Many people ask me the question. What is the difference between a production home builder and one that claims to be custom? The easiest way to try to explain it is to compare it to buying clothes. Lets start with the idea that you are looking to buy a suit. Many people are aware that you can buy a new suit a few different ways. You could go to a department store and buy something off the shelf. Of course there is different levels of quality and fit and finish depending on the brand and the price. You may be one of the lucky ones and find a suit in just the right color, and style that fits and feels perfect. If not, there is also the option of purchasing the suit and taking it to a tailor and having it hemmed in, or opened up, or whatever alterations you like to make the suit fit better and wear better. The next step up in the customization process would be to go to a custom tailor who would then make a complete one off suit just for you and your body type. Obviously, that custom made suit would be very comfortable and highlight your best features and would be just the colors you like. This is usually also the more expensive route even though the fabric may be the same as a top tier off the shelf suit. Its intuitive to understand that the process of selecting/cutting the fabric by hand, sewing it and making it a perfect fit for you is a more time consuming process than mass produced suits, but will be something that you would enjoy more than the off the shelf product.

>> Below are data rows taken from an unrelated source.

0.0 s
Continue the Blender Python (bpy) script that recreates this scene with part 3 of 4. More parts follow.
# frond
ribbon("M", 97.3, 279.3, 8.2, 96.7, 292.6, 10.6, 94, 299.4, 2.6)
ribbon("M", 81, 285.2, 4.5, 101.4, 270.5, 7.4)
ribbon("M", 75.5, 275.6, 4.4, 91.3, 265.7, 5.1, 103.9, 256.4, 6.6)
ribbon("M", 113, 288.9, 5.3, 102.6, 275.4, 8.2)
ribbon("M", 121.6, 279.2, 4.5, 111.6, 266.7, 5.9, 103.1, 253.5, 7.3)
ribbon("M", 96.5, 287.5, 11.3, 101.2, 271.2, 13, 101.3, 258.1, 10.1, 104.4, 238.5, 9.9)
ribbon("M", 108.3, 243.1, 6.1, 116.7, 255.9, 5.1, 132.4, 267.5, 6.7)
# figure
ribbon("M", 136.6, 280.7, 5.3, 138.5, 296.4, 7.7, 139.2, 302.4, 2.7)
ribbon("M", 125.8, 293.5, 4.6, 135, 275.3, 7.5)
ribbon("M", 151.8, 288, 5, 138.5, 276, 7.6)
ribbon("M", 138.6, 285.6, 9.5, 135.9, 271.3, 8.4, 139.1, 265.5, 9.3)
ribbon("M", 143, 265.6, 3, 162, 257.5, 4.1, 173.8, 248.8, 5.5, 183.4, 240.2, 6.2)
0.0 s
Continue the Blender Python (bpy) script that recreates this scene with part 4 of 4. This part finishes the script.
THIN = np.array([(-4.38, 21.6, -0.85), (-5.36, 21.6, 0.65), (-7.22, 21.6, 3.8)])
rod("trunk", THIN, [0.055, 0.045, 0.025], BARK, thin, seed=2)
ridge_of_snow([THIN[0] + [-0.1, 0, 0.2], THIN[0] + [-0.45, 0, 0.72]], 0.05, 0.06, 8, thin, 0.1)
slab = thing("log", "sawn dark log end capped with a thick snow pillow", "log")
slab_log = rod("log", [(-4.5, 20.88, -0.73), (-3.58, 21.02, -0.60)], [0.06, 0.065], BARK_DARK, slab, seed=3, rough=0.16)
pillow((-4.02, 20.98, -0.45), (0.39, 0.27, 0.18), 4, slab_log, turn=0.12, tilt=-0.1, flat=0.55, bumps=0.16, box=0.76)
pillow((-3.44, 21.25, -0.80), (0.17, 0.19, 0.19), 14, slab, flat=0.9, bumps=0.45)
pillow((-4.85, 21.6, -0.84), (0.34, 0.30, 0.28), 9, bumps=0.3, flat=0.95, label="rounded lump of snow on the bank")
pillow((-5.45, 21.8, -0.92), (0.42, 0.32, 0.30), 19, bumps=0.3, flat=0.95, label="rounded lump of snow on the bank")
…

Building and buying a new home is on a much larger scale similar. The houses in the production neighborhoods look alike because the choices in home plans and selections are streamlined and limited. This in turn helps the tradesmen working in the homes to learn what to expect each time and helps the homes to be built very quickly. The vendors already know things likevthe size of the foundation, the number of studs in the wall, where the outlets go, where the lights will be placed, the sizes and number of cabinets in the kitchen all before the house has begun as its been done the same way in the last 30 houses preceding that one. Its very much as close to the off the rack suit shopping as you can come to. Along with limited choices and zero to little ability to modify the plans to fit your lifestyle better the lot sizes are usually smaller for the homes to be built on. Shaving 10 feet off a lot allows a few more lots to be created and in turn increases the profitability of the neighborhood. This usually forces the homes to have front facing garages and other changes that allow this to work. All these sometimes subtle and not so subtle changes helps to drive the cost down and help families, who otherwise couldnt afford to, purchase a home. It is also good for those who do not have the time or just dont like to make too many decisions to move forward as the decisions are narrowed down. In most cases, its easier to pick a paint color from 5 choices than from a unlimited palatte.

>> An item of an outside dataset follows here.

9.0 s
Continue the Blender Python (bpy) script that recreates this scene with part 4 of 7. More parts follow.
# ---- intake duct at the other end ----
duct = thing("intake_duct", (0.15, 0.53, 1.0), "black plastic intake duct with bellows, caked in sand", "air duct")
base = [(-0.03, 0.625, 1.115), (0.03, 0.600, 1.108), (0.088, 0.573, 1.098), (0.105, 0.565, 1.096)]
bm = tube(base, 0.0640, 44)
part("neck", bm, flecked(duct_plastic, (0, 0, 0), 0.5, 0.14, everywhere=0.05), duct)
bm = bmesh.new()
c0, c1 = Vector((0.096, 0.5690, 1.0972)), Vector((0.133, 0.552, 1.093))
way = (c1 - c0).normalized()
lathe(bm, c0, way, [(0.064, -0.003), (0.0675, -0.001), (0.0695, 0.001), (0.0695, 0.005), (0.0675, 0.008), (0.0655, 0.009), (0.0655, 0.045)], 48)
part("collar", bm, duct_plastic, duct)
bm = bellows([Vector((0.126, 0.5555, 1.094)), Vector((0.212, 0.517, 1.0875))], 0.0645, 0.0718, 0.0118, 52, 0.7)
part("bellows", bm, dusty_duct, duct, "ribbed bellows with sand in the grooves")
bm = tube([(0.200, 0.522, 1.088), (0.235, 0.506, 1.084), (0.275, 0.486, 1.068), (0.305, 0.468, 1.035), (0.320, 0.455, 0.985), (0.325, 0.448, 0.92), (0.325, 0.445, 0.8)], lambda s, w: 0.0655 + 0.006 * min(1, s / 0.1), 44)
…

Most custom homes are very much a tailored around you process. However, the enjoyment and smoothness of that process comes down to how well you and your builder gets along. It will be a lengthy process from the time you and your builder of choice sits down to begin to discuss what you like and want for your new home. The conversation should begin with what your expectations are in responsiveness, courtesy, amount of communication i.e. twice daily, daily, weekly, etc., even the forms of communication you prefer, and the amount of time you have to give to the process of building your home. The relationship you have with your builder will be a big part of your life for a year or more in the building phase from planning, to breaking ground weeks or months later to handing over the keys. Then there will be the warranty period. Many builders want to dive right in and assume that they are a perfect fit for all customers. There have been many projects that slowed to a crawl or became a tense stressful project just because there was mismatched expectations to what the builder was prepared to deliver vs the expectations of the owner. At Stephen Kay Homes, we want to be sure that there is a good fit personality wise and design wise. We like our clients to be engaged throughout the whole process. We usually set design milestones and goals to help keep the decision making on target and in keeping with the progress of the home. We are very much hands on the job site so our clients can relax and sit back and focus on the design and making selections and enjoying the process.

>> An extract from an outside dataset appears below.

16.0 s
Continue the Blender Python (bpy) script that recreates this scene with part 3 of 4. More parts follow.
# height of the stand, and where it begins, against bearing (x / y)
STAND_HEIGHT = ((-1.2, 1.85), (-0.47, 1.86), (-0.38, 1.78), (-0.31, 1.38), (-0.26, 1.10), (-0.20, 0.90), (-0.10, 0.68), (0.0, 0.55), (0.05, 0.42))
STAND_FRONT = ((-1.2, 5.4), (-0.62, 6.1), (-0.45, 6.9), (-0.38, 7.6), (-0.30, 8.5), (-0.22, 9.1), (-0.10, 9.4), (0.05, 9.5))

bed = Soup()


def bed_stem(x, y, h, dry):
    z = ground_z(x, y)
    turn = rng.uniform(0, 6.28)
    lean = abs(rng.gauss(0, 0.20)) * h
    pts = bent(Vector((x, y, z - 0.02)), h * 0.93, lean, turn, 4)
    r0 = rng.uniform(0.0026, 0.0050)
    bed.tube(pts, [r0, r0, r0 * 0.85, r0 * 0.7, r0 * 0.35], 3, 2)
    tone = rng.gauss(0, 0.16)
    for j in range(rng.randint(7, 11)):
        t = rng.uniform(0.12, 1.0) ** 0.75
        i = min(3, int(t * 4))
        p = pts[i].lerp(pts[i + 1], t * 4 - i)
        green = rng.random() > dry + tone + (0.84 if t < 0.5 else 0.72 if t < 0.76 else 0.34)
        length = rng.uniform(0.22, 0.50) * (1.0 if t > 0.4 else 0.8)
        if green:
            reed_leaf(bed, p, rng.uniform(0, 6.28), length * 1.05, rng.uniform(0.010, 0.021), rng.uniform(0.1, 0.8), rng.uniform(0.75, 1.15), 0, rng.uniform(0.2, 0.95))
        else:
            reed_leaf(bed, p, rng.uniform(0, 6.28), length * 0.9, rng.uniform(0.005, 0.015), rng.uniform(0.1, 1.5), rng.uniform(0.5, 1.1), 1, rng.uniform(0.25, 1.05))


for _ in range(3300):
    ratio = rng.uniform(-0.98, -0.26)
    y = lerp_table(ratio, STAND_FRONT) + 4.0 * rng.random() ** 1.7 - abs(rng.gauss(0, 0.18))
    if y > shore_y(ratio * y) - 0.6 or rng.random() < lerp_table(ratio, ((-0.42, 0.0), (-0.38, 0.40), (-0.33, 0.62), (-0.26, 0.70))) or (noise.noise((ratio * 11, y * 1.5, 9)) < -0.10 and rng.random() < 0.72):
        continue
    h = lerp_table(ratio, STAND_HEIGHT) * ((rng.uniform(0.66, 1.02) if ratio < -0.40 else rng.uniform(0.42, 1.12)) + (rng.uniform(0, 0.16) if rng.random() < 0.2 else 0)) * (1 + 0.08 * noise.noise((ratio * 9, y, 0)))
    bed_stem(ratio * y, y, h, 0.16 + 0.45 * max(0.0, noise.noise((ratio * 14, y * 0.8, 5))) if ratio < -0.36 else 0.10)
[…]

So how does the actual initial process go?
If the initial conversation goes well, then first step is to list what you the client would like and want in your new home as well as what the ideal home would feel like to you. We have example plans to help jumpstart that conversation, we never have to stay with those plans, but it can help start the thought process. The nice thing is that Carl has the ability to understand quickly what people are trying to acheive and begin to aid the design towards something that fits. He also is able to show what could be accomplished within the desired overall price. We will then draw up initial plans for the home and review those plans with you. After the final plans are finished and reviewed, they will be sent out to our trade partners for pricing. It usually takes about 2 weeks to get all the prices back. Then its time to have a budget meeting and go through the budget to determine what to add, keep, and eliminate in order to meet the overall amount of investment available in your new home. This will help create the budget for the home to be built off of and to give your bank officer the documentation needed to base the loan off of. Once the loan is in place, and the permits obtained, its time to break ground and the fun starts.